In 1970, aboard the Festival Express itself, musicians played, drank and got high all the way to Calgary. The promoters set up rolling studios in a couple of cars. The film footage of Buddy Guy, Jerry Garcia of the Grateful Dead, Rick Danko of the Band, Joplin and the Tysons reveals skilled musicians deeply imbued with traditional American music. Danko and Joplin were ringleaders of a bacchanal driven by booze and a plethora of psychedelics obtained in ever-rockin' Winnipeg.

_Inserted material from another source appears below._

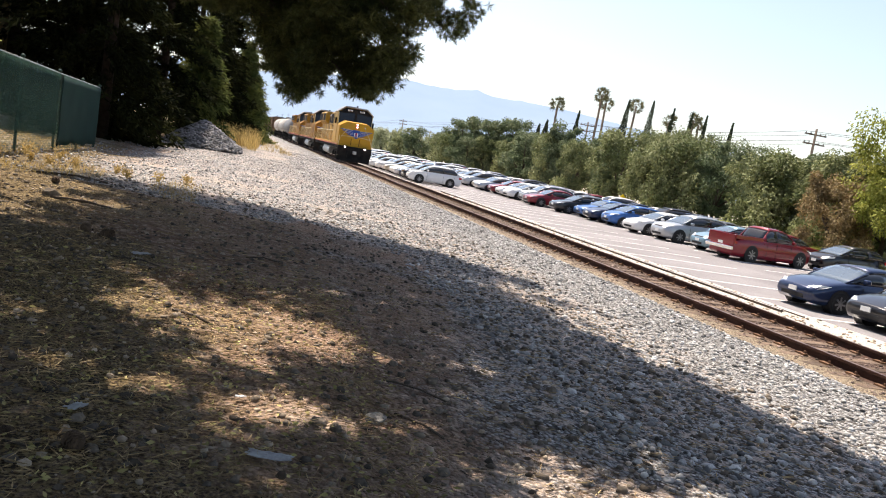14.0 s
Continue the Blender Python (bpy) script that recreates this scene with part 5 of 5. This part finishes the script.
copy_thing(t, pose(45.0, 34.0, -0.2, 0, 0, 40))
for x, y, k in ((41.5, 47.5, 3), (44.5, 51.0, 1), (43.0, 45.0, 3), (46.5, 47.5, 1), (39.8, 51.0, 2), (47.0, 54.0, 3), (44.0, 57.5, 1), (43.5, 65.0, 3), (44.0, 74.0, 1), (43.5, 84.0, 3)):
    plant(k, x, y, 37 * k + x * 11)
plant(3, 50, 44, 20)
plant(1, 50, 36, 80)
copy_thing(t, pose(-23.0, 38.0, 0.7, 0, 0, 70))["label"] = "sunlit yellow-green tree behind the tan building"
copy_thing(t, pose(-19.5, 44.0, 0.7, 0, 0, 200))["label"] = "sunlit yellow-green tree behind the tan building"
lawn = part("grass_slope", prism([(35.2, -0.72), (36.4, -0.2), (46, 0.6), (46, -1)], "y", 8, 62), MAT["leaf_light"])
tagged(lawn, "sunlit green grass slope behind the lot", "lawn", kind="structure")


def at(az, dist):
    return dist * math.sin(radians(az)), dist * math.cos(radians(az))


def palm(az, top_el, dist, seed, lean=0.0):
    r = np.random.default_rng(seed)
    x, y = at(az, dist)
    h = 2 + dist * math.tan(radians(top_el)) - 0.8
    ob = empty("palm_tree", pose(x, y, 0), label="tall fan palm with shaggy crown above the trees", category="palm", group="palms beyond the trees")
    part("trunk", tube([(0, 0, -0.5), (lean * 0.4, 0, h * 0.5), (lean, 0, h)], [0.32, 0.25, 0.22], 9), MAT["pole"], ob, smooth=True)
    n = 34
    cs, ds, ls, ws = [], [], [], []
    for k in range(n):
        a = r.uniform(0, 6.28)
        e = r.uniform(-1.1, 1.35)
        l = r.uniform(1.9, 2.8)
        tip = np.array((math.cos(a) * math.cos(e), math.sin(a) * math.cos(e), math.sin(e))) * l
        for j in range(16):
            b = r.normal(size=3) * 0.42
            cs.append(np.array((lean, 0, h)) + tip * 0.45)
            ds.append(tip * 0.55 / l + b)
            ls.append(r.uniform(0.6, 1.15))
            ws.append(0.12)
    v, f = blades(np.array(cs), unit(np.array(ds)), np.array(ls), np.array(ws), r)
    tagged(from_arrays("fronds", v, f, MAT["palm"], ob), kind="stuff")
    return ob


palm(22.3, 5.3, 165, 51)
palm(25.2, 6.4, 160, 52, 0.4)
palm(25.7, 5.9, 164, 53)
palm(27.6, 6.0, 168, 54, 0.8)
palm(30.3, 5.2, 170, 55)
palm(31.9, 5.6, 170, 56)
palm(32.3, 5.3, 176, 57)


def cypress(az, top_el, dist, seed, wide=1.1):
    r = np.random.default_rng(seed)
    x, y = at(az, dist)
    h = 2 + dist * math.tan(radians(top_el))
    ob = empty("cypress", pose(x, y, 0), label="slender dark Italian cypress above the trees", category="tree", group="cypresses beyond the trees")
    ob.matrix_basis = pose(x, y, 0, 0, 4.0, 0)
    part("trunk", tube([(0, 0, -0.5), (0, 0, h * 0.9)], [0.2, 0.03], 6), MAT["branch"], ob)
    n = 2600
    t = r.uniform(0.1, 1, n)
    rad = 1.5 * wide * (1 - t) ** 0.95 * (0.5 + 0.5 * np.minimum(1, t / 0.3)) + 0.08
    a = r.uniform(0, 6.28, n)
    q = np.sqrt(r.uniform(0.1, 1, n)) * rad * r.uniform(0.8, 1.15, n)
    c = np.stack([q * np.cos(a), q * np.sin(a), t * h], 1)
    d = unit(np.stack([np.cos(a) * 0.35, np.sin(a) * 0.35, np.ones(n)], 1) + r.normal(size=(n, 3)) * 0.2)
    v, f = blades(c, d, r.uniform(0.35, 0.8, n) * (1.1 - 0.75 * t), np.full(n, 0.2), r)
    tagged(from_arrays("crown", v, f, MAT["cypress"], ob), kind="stuff")


for k, (az, el, w) in enumerate(((23.6, 4.8, 0.8), (26.9, 6.1, 1.25), (28.6, 6.25, 1.2), (30.1, 5.95, 0.8), (31.4, 5.8, 1.0), (32.4, 5.75, 0.7), (34.2, 5.5, 0.8), (21.5, 3.8, 1.3), (21.0, 3.4, 1.2))):
    cypress(az, el, 158 + 3 * (k % 3), 70 + k, w)


def utility_pole(x, y, h, label):
    ob = empty("utility_pole", pose(x, y, ground_z(x, y)), label=label, category="utility pole", group="poles along the street")
    part("mast", tube([(0, 0, -0.3), (0, 0, h)], [0.16, 0.1], 9), MAT["pole"], ob, smooth=True)
    for z in (h - 0.5, h - 1.3):
        part("crossarm", box(-1.1, -0.06, z - 0.06, 1.1, 0.06, z + 0.06), MAT["pole"], ob)
        for x0 in (-1.0, -0.5, 0.5, 1.0):
            part("insulator", tube([(x0, 0, z + 0.06), (x0, 0, z + 0.2)], 0.045, 6), MAT["loco_grey"], ob)
    return ob


POLES = [(47.5, 20.0, 9.0), (47.5, 57.0, 9.6), (46.0, 100.0, 10), (44.0, 150, 10), (41.0, 205, 10), (38, 265, 10), (35, 330, 10)]
for x, y, h in POLES:
    utility_pole(x, y, h, "weathered wooden utility pole with crossarms behind the trees")
for (x0, y0, h0), (x1, y1, h1) in zip(POLES, POLES[1:]):
    for dz in (-0.3, -1.1):
        for sx in (-1.0, 1.0):
            z0, z1 = ground_z(x0, y0) + h0 + dz, ground_z(x1, y1) + h1 + dz
            pts = [(x0 + (x1 - x0) * t + sx, y0 + (y1 - y0) * t, z0 + (z1 - z0) * t - 2.4 * t * (1 - t)) for t in np.linspace(0, 1, 9)]
            w = part("power_line", tube(pts, 0.018, 4), MAT["trim"])
            tagged(w, "thin sagging power line between wooden poles", "cable", "power lines")
for az, dist, h in ((8.8, 250, 9.5), (11.6, 210, 7.4), (13.4, 180, 7.4), (6.2, 300, 9)):
    x, y = at(az, dist)
    utility_pole(x, y, h, "distant wooden utility pole beside the far lot")

sign = empty("warning_sign", pose(*at(28.1, 74.0), -0.7), label="yellow diamond warning sign on a thin post", category="sign")
part("post", tube([(0, 0, 0), (0, 0, 1.9)], 0.03, 6), MAT["loco_grey"], sign)
part("panel", prism([(0, 0.95), (0.48, 1.43), (0, 1.91), (-0.48, 1.43)], "y", -0.06, -0.04), MAT["sign"], sign)

# hazy ridge
RIDGE_AZ = [-60, -20, 0, 3, 8, 11, 14, 15.2, 16.2, 17.4, 20, 23, 28, 34, 45, 70]
RIDGE_EL = [3.2, 3.5, 3.7, 4.0, 4.85, 5.0, 4.85, 4.95, 5.15, 4.85, 4.85, 4.75, 4.2, 3.6, 3.0, 2.4]
vv, steps, lay = [], 240, 9
for i in range(steps + 1):
    az = -60 + 130 * i / steps
    top = math.tan(radians(float(np.interp(az, RIDGE_AZ, RIDGE_EL))))
    for j in range(lay):
        d = 2400 + 1600 * j / (lay - 1)
        t = j / (lay - 1)
        z = (4000 * top) * t ** 1.3 + (0 if j in (0,) else 60 * noise.noise((az * 0.3, j * 1.7, 0)) * math.sin(math.pi * t) + 7 * noise.noise((az * 1.3, 0, 4)) * t)
        vv.append((d * math.sin(radians(az)), d * math.cos(radians(az)), z - 2 * (j == 0)))
ff = [(i * lay + j, (i + 1) * lay + j, (i + 1) * lay + j + 1, i * lay + j + 1) for i in range(steps) for j in range(lay - 1)]
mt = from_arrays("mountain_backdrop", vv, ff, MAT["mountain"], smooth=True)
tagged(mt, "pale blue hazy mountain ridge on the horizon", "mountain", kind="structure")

# ---- small things on the ground ----


def lie(x, y, dz=0.0):
    return pose(x, y, ground_z(x, y) + dz)


def rock(x, y, size, seed, label, mat="rock", flat=0.6):
    r = np.random.default_rng(seed)
    bm = bmesh.new()
    bmesh.ops.create_icosphere(bm, subdivisions=3, radius=size / 2)
    off = Vector(r.uniform(-9, 9, 3))
    for v in bm.verts:
        n = v.co.normalized()
        v.co *= 1 + 0.35 * noise.noise(n * 1.4 + off) + 0.1 * noise.noise(n * 4 + off)
        v.co.z *= flat
    ob = part("rock", bm, MAT[mat])
    ob.matrix_basis = lie(x, y, size * 0.12)
    tagged(ob, label, "rock", "loose rocks")


rock(0.95, 4.14, 0.115, 1, "pale grey rock lying on sunlit dirt")
rock(0.61, 3.98, 0.09, 2, "dark brown rock lying on sunlit dirt", "clod")
for k, (x, y, s) in enumerate(((1.5, 5.0, 0.08), (2.6, 6.4, 0.1), (1.2, 6.9, 0.09), (-1.0, 6.4, 0.07), (2.0, 4.4, 0.07), (0.2, 7.4, 0.08), (1.9, 7.9, 0.1), (3.0, 8.6, 0.11), (-0.3, 8.3, 0.08), (0.8, 9.6, 0.1), (2.3, 9.3, 0.09), (-2.26, 11.0, 0.2), (1.35, 5.9, 0.07), (2.5, 5.2, 0.08), (0.05, 4.9, 0.05), (3.3, 6.3, 0.09))):
    rock(x, y, s, 10 + k, "small dark stone on shaded dirt", "clod", 0.75)


def pine_cone(x, y, size, turn):
    ob = empty("pine_cone", lie(x, y, size * 0.36) @ pose(0, 0, 0, 80, 0, turn), label="dark open pine cone lying in needle litter", category="pine cone", group="fallen pine cones")
    bm = bmesh.new()
    for k in range(70):
        t = k / 69
        a = k * 2.399
        rad = size * 0.42 * math.sin(math.pi * (0.12 + 0.83 * t)) ** 0.8
        z = size * (t - 0.5)
        q = Matrix.Translation((rad * 0.7 * math.cos(a), rad * 0.7 * math.sin(a), z)) @ Matrix.Rotation(a, 4, "Z") @ Matrix.Rotation(-0.6, 4, "Y")
        for v in bmesh.ops.create_cube(bm, size=1)["verts"]:
            v.co = q @ Vector((v.co.x * size * 0.3, v.co.y * size * 0.2 * (1.3 - 0.5 * v.co.x), v.co.z * size * 0.05))
    part("cone_body", bm, MAT["cone"], ob)
    part("core", tube([(0, 0, -size * 0.5), (0, 0, 0), (0, 0, size * 0.48)], [size * 0.15, size * 0.26, size * 0.05], 8), MAT["cone"], ob)


pine_cone(-0.48, 3.34, 0.105, 30)
pine_cone(-1.19, 8.6, 0.13, 120)
pine_cone(-1.42, 8.75, 0.12, 200)
pine_cone(-0.75, 3.42, 0.06, 70)
pine_cone(-2.5, 12.4, 0.13, 10)


def twig(pts, rad, label="dry brown twig lying on the dirt"):
    q = [(x, y, ground_z(x, y) + rad * 0.6 + h) for x, y, h in pts]
    ob = part("twig", tube(q, [rad * (1 - 0.12 * k) for k in range(len(q))], 6), MAT["branch"], smooth=True)
    tagged(ob, label, "twig", "fallen twigs")


twig([(-0.3, 6.0, 0), (-0.12, 5.8, 0.02), (0.0, 5.65, 0.0)], 0.012)
twig([(1.15, 4.95, 0), (1.35, 4.75, 0.015), (1.5, 4.6, 0)], 0.007)
twig([(-1.75, 3.6, 0), (-1.55, 3.57, 0.01), (-1.4, 3.52, 0)], 0.008)
twig([(-1.0, 7.6, 0), (-0.7, 7.55, 0.02), (-0.55, 7.5, 0)], 0.009)
twig([(0.25, 8.9, 0), (0.45, 9.0, 0.02), (0.6, 8.95, 0)], 0.009)
twig([(1.1, 4.3, 0), (1.25, 4.15, 0.01), (1.33, 4.0, 0)], 0.008)
twig([(-2.2, 10.9, 0), (-1.8, 10.8, 0.03), (-1.5, 10.9, 0)], 0.02, "short thick branch piece lying at the shade's edge")
twig([(-3.1, 13.6, 0), (-2.5, 13.9, 0.03), (-2.0, 13.8, 0)], 0.02, "short thick branch piece lying on sunlit dirt")
twig([(-0.9, 3.4, 0), (-0.6, 3.3, 0.01), (-0.35, 3.42, 0.0)], 0.006)
twig([(-2.6, 4.2, 0), (-2.45, 4.0, 0.04), (-2.4, 3.85, 0.0)], 0.006)


def scrap(x, y, w, h, turn, label, name="paper_scrap"):
    bm = bmesh.new()
    n = 8
    g2 = [[bm.verts.new((w * (i / n - 0.5) + 0.02 * noise.noise((j * 0.5, i * 0.1, x)), h * (j / n - 0.5), 0.018 + 0.16 * h * noise.noise((i * 0.5, j * 0.6, y)) + 0.2 * h * (i / n - 0.5) ** 2)) for i in range(n + 1)] for j in range(n + 1)]
    for a, b in zip(g2, g2[1:]):
        for i in range(n):
            bm.faces.new((a[i], a[i + 1], b[i + 1], b[i]))
    ob = part(name, bm, MAT["litter"], smooth=True)
    md = ob.modifiers.new("thickness", "SOLIDIFY")
    md.thickness = 0.002
    ob.matrix_basis = lie(x, y, 0.012) @ pose(0, 0, 0, 0, 0, turn)
    tagged(ob, label, "litter", "scraps of litter")


scrap(0.33, 3.4, 0.2, 0.075, -12, "bent pale grey strip of litter on needle litter")
scrap(-0.77, 7.9, 0.17, 0.1, 20, "crumpled white paper scrap on shaded dirt")
scrap(3.22, 9.9, 0.2, 0.12, 40, "flat white paper scrap on gravel")
scrap(-0.55, 3.75, 0.1, 0.06, 60, "small blue-grey scrap of litter in needle litter")
scrap(-1.05, 3.25, 0.08, 0.05, 10, "small blue-grey scrap of litter in needle litter")
scrap(0.2, 4.2, 0.05, 0.03, 10, "tiny white scrap of paper on dirt")

# ---- ties, one by one ----
tie_mesh = None
for k in range(290):
    y = 2.0 + 0.52 * k
    if tie_mesh is None:
        ob = part("tie", box(-1.3, -0.115, -0.36, 1.3, 0.115, -0.145, 0.015), MAT["tie"], track)
        tie_mesh = ob.data
    else:
        ob = new("tie", tie_mesh)
        ob.parent = track
    ob.location = (track_x(y) + 0.03 * noise.noise((k * 1.7, 0, 0)), y, 0.012 * noise.noise((k * 2.3, 5, 0)))
    ob.rotation_euler = (0, 0, 0.02 * noise.noise((k * 0.9, 2, 0)))
bm = bmesh.new()
for k in range(290):
    y = 2.0 + 0.52 * k
    for s in (-1, 1):
        x = track_x(y) + s * 0.755
        bm_box(bm, x - 0.17, y - 0.09, -0.15, x - 0.08, y + 0.09, -0.115)
        bm_box(bm, x + 0.08, y - 0.09, -0.15, x + 0.17, y + 0.09, -0.115)
        bm_box(bm, x - 0.12, y - 0.05, -0.115, x - 0.09, y - 0.02, -0.08)
        bm_box(bm, x + 0.09, y + 0.02, -0.115, x + 0.12, y + 0.05, -0.08)
tagged(part("tie_plates", bm, MAT["rust"], track, "rusty tie plates and spikes"), kind="stuff")

motions()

Festival Express is in part a cautionary tale. Joplin foreshadowed her doom from the stage in Calgary when she bellowed, "Tomorrow never happens. It's all the same fucking thing." A scant three months after that Calgary concert, she was found dead, having overdosed on heroin in a Hollywood motel room at age 26. Her demise is hinted at in Festival Express footage that sometimes reveals an exhausted, vacant look as she gathers her strength during otherwise incendiary performances.

The Festival Express was perhaps the last gasp of a naive, hippie approach to the business of music. As the decade went on, rock 'n' roll became another branch of a popular-entertainment industry dominated by suits. The whole experience so soured Walker that he hung up his rock 'n' roll shoes forever after the Calgary show.

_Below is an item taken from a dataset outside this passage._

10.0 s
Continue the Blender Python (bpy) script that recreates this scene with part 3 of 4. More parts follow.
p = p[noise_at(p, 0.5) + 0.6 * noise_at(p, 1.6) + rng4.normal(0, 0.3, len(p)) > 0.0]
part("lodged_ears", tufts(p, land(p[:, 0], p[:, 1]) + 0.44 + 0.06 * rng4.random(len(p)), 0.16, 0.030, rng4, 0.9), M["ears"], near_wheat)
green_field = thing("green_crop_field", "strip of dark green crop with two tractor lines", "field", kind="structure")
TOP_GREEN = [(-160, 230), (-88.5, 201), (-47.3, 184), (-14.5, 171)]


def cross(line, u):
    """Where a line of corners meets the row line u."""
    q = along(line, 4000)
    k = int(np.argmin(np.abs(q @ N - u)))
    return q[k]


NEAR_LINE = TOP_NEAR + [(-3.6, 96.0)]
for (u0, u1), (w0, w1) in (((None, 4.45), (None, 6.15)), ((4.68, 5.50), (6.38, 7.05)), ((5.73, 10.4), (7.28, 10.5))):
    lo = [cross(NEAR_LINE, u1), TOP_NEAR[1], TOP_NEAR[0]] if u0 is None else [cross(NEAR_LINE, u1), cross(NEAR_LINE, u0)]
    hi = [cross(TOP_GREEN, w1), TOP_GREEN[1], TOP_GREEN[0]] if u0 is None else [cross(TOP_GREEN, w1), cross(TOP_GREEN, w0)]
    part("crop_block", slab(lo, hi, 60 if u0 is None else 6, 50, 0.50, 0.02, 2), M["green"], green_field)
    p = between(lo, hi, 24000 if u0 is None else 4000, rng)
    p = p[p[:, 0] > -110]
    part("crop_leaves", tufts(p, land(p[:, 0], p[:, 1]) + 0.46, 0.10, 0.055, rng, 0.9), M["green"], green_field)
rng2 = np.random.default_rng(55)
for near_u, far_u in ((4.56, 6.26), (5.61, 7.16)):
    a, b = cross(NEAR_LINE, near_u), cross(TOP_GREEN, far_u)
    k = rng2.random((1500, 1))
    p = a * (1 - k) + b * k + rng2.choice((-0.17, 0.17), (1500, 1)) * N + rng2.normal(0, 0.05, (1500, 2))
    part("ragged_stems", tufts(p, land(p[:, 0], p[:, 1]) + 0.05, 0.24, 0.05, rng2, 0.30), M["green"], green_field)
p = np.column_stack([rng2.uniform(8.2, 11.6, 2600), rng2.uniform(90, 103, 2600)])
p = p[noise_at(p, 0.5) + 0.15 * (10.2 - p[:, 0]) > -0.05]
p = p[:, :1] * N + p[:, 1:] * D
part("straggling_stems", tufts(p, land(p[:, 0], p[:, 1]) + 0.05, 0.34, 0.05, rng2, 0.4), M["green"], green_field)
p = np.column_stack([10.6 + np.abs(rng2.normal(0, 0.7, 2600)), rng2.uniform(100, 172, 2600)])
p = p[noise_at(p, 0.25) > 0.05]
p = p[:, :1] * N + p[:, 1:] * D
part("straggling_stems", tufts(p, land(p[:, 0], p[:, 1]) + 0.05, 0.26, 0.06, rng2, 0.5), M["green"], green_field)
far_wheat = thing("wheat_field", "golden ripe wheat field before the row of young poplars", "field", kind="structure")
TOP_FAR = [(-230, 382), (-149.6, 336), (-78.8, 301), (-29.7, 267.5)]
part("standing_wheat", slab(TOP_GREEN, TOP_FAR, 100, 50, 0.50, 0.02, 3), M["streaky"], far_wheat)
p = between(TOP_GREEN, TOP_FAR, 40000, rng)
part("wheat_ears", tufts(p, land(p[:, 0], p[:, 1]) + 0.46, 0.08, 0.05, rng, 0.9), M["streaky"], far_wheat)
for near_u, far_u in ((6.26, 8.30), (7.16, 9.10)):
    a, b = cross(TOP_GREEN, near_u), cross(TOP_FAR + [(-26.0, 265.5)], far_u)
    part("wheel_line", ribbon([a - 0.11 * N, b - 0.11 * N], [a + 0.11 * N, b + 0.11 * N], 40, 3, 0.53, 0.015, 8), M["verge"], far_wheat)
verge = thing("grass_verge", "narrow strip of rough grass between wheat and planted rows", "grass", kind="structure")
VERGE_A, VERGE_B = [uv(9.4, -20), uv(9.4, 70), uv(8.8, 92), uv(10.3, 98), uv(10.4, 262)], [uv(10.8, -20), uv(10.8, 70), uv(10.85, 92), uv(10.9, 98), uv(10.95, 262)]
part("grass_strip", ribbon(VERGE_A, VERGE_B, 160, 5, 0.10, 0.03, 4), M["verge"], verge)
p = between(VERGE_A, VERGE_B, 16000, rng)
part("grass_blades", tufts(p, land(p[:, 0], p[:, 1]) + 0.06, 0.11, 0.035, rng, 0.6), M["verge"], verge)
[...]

Following the concerts, the original film producers sued each other, leading to the abandonment of the documentary project. Then in 1994, the film work print was unearthed in a Rosedale garage by some Toronto filmmakers. A few years later, the film negative and state-of-the-art audiotapes were mysteriously recovered at the National Archives of Canada. The just-completed documentary was largely financed in Europe.

It was a once in a lifetime party. It was the kind of party you'll never forget, the kind of party you'll tell your grandkids about. Documentary filmmaker James Cullingham is a professor at the School of Communication Arts, Seneca College. He was the story consultant on Festival Express and is featured briefly in the film. In 1970, he attended the Toronto shows. Cullingham bought his ticket.

Festival Express will be screened Sept. 9 and 13 at The Toronto International Film Festival.